_Task to carry out_.
Can you copy out the data exactly? Leave the images out.

_Raw data_.

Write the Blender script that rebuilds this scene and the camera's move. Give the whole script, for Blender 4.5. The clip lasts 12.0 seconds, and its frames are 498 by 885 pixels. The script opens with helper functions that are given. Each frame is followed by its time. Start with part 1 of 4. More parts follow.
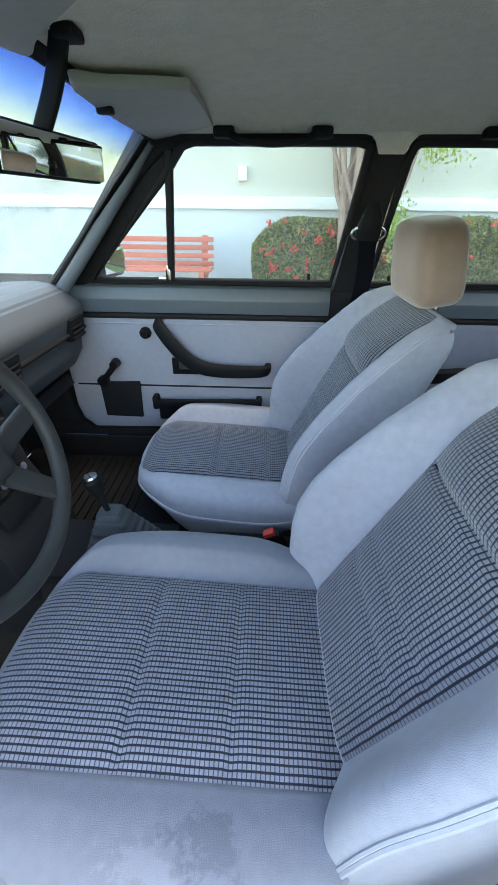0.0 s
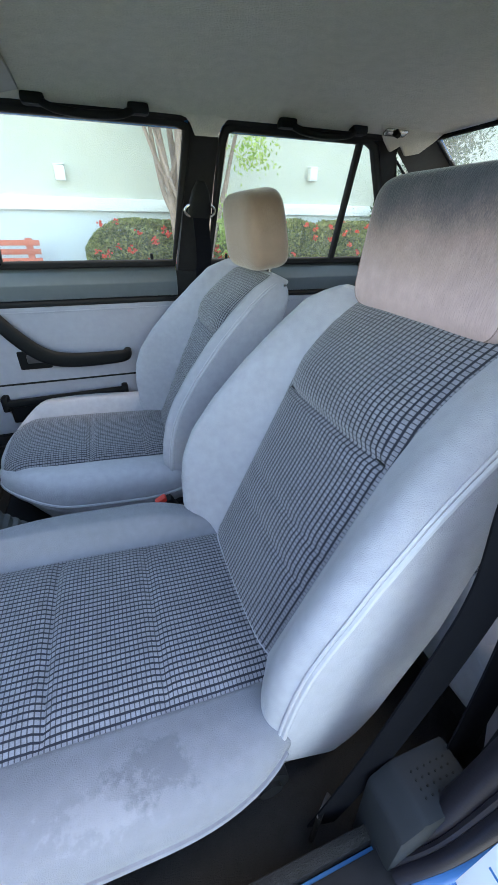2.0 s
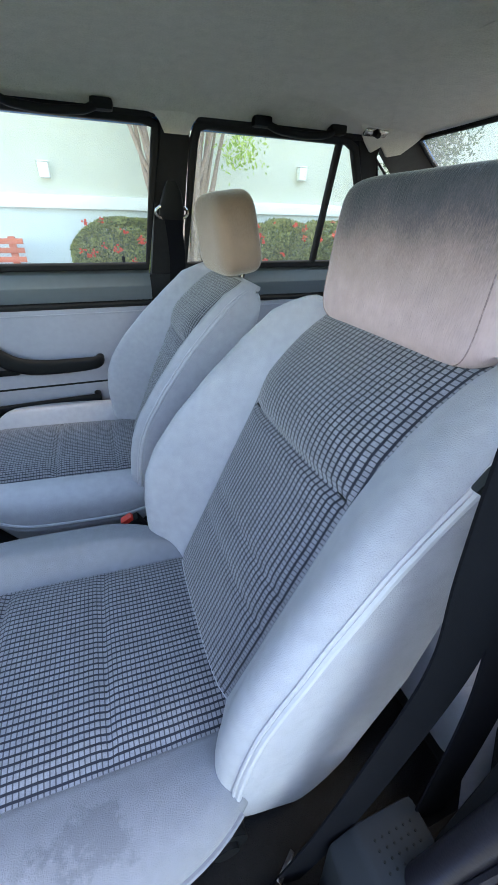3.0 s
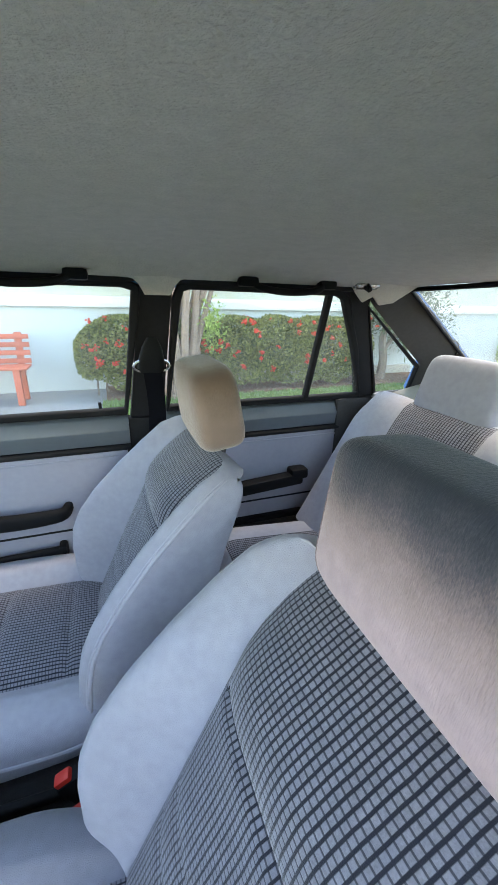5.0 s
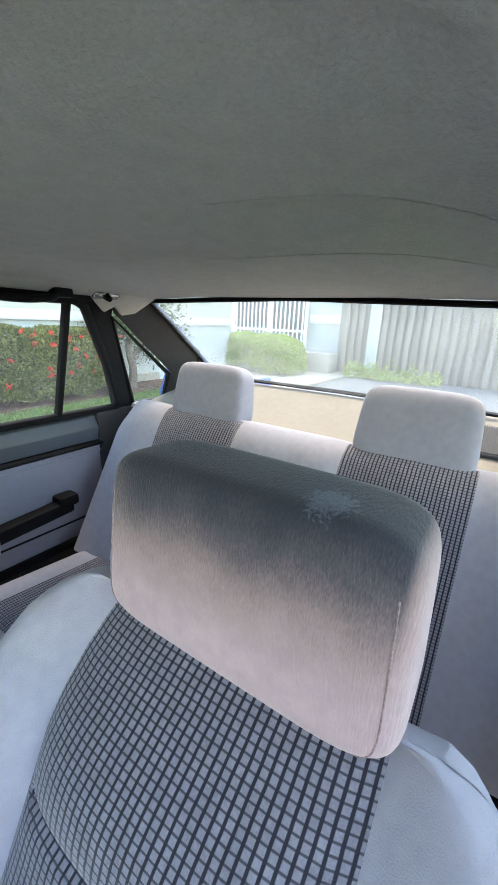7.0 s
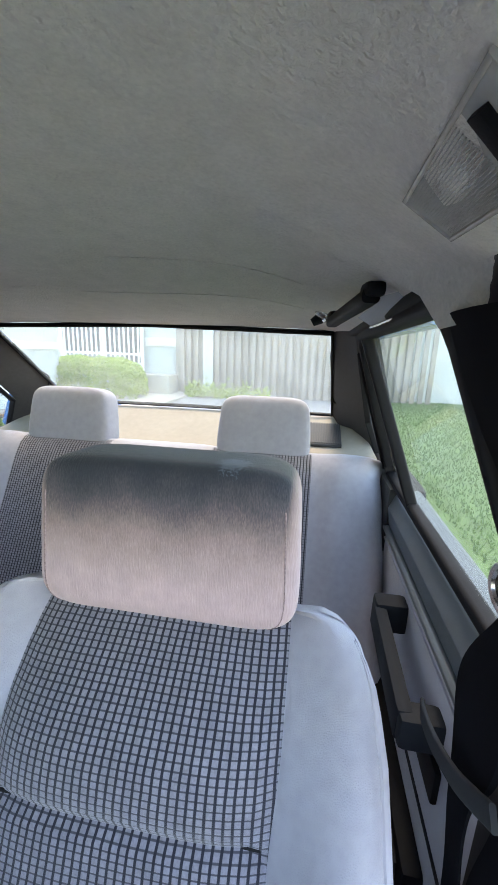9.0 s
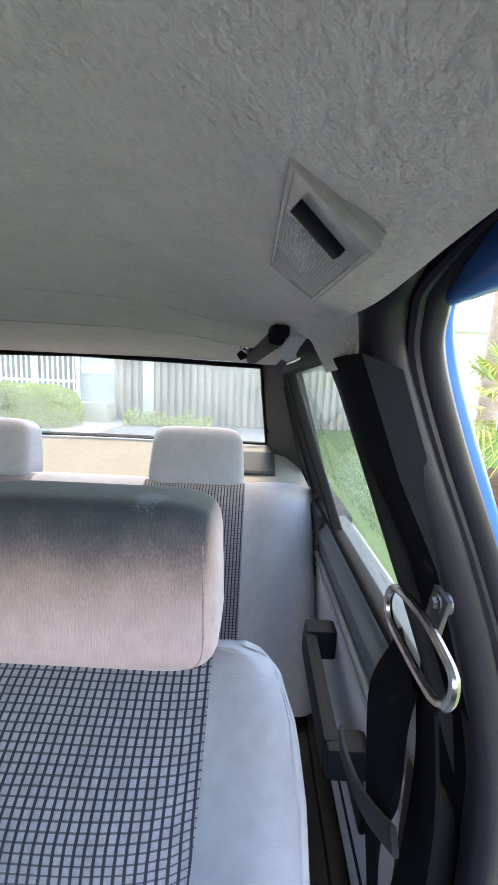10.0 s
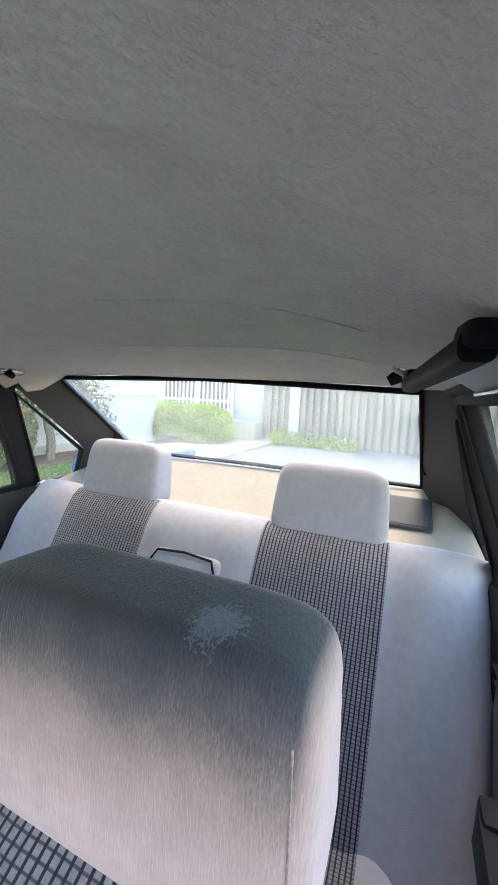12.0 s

_Reply to the exercise_.
Write the Blender script that rebuilds this scene and the camera's move. Give the whole script, for Blender 4.5. The clip lasts 12.0 seconds, and its frames are 498 by 885 pixels. The script opens with helper functions that are given. Each frame is followed by its time. Start with part 1 of 4. More parts follow.
0.0 s
2.0 s
3.0 s
5.0 s
7.0 s
9.0 s
10.0 s
12.0 s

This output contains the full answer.